## Scene script records:
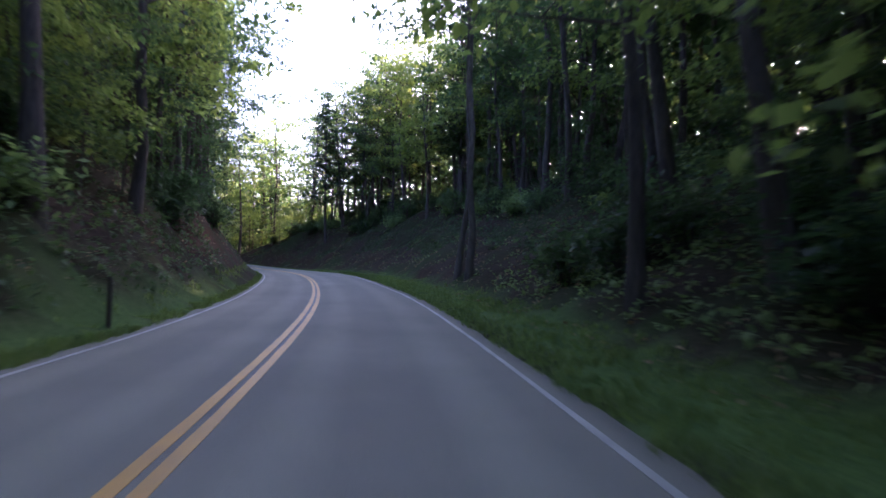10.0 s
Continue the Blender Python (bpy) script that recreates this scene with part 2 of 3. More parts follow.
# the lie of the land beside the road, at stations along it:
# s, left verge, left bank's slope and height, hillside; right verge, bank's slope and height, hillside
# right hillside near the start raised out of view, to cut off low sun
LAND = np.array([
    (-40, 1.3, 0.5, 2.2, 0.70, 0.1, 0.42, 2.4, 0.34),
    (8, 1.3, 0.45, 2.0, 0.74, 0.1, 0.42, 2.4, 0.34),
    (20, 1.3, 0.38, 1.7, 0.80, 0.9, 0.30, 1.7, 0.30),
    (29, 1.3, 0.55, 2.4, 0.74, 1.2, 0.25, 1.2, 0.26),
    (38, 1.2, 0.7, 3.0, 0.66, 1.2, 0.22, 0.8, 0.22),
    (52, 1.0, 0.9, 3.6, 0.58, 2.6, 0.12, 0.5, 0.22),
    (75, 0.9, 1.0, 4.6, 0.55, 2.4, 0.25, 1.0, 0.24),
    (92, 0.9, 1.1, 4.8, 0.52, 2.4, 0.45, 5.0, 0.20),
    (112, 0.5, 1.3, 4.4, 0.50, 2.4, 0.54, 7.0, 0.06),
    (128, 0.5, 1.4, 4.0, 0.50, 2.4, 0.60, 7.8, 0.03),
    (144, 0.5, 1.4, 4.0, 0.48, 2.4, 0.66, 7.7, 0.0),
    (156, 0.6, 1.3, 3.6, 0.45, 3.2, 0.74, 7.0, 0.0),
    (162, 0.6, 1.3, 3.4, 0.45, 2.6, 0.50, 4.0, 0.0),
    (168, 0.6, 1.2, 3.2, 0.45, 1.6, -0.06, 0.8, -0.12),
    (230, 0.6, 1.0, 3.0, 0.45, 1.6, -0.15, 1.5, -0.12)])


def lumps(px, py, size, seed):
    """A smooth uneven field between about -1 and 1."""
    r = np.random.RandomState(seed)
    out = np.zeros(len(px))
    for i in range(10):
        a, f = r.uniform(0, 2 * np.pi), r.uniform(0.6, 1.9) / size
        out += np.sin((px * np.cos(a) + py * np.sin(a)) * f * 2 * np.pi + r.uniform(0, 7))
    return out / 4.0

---

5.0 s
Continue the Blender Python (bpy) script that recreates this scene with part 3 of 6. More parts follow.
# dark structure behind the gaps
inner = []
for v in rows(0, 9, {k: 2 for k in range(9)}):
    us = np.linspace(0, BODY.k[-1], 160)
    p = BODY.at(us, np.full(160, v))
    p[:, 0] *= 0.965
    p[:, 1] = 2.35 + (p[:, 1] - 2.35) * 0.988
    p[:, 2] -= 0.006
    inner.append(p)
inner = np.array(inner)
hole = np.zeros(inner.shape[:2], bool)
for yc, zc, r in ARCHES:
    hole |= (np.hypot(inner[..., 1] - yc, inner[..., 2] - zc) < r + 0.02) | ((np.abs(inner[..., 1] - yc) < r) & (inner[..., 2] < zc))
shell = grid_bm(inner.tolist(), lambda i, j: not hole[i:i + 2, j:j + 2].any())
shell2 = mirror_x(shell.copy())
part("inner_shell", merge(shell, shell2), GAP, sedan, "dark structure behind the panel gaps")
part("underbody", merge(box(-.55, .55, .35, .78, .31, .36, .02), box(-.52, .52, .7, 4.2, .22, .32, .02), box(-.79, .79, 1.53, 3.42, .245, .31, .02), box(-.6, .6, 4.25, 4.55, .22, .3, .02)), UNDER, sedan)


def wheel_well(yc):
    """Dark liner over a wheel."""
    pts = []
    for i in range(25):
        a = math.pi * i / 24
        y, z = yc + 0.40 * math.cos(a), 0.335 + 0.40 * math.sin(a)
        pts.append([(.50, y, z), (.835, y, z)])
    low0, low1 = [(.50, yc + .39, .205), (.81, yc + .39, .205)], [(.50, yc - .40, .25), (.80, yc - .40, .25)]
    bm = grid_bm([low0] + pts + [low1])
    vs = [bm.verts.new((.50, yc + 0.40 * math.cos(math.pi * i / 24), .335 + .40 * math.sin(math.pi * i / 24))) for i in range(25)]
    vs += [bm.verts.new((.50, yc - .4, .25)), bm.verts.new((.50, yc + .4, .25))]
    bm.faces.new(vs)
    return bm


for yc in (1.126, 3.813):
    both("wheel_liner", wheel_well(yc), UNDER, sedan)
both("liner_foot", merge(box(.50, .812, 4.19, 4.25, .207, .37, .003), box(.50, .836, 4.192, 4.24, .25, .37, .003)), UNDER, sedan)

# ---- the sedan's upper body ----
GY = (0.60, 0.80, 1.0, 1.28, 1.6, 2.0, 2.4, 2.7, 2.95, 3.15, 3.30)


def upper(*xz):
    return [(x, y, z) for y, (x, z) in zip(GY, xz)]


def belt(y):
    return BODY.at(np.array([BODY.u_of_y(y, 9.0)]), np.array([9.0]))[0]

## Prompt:
Lines containing the word "Blender" must all be returned from the material above.

## Complete output:
Continue the Blender Python (bpy) script that recreates this scene with part 2 of 3. More parts follow.
Continue the Blender Python (bpy) script that recreates this scene with part 3 of 6. More parts follow.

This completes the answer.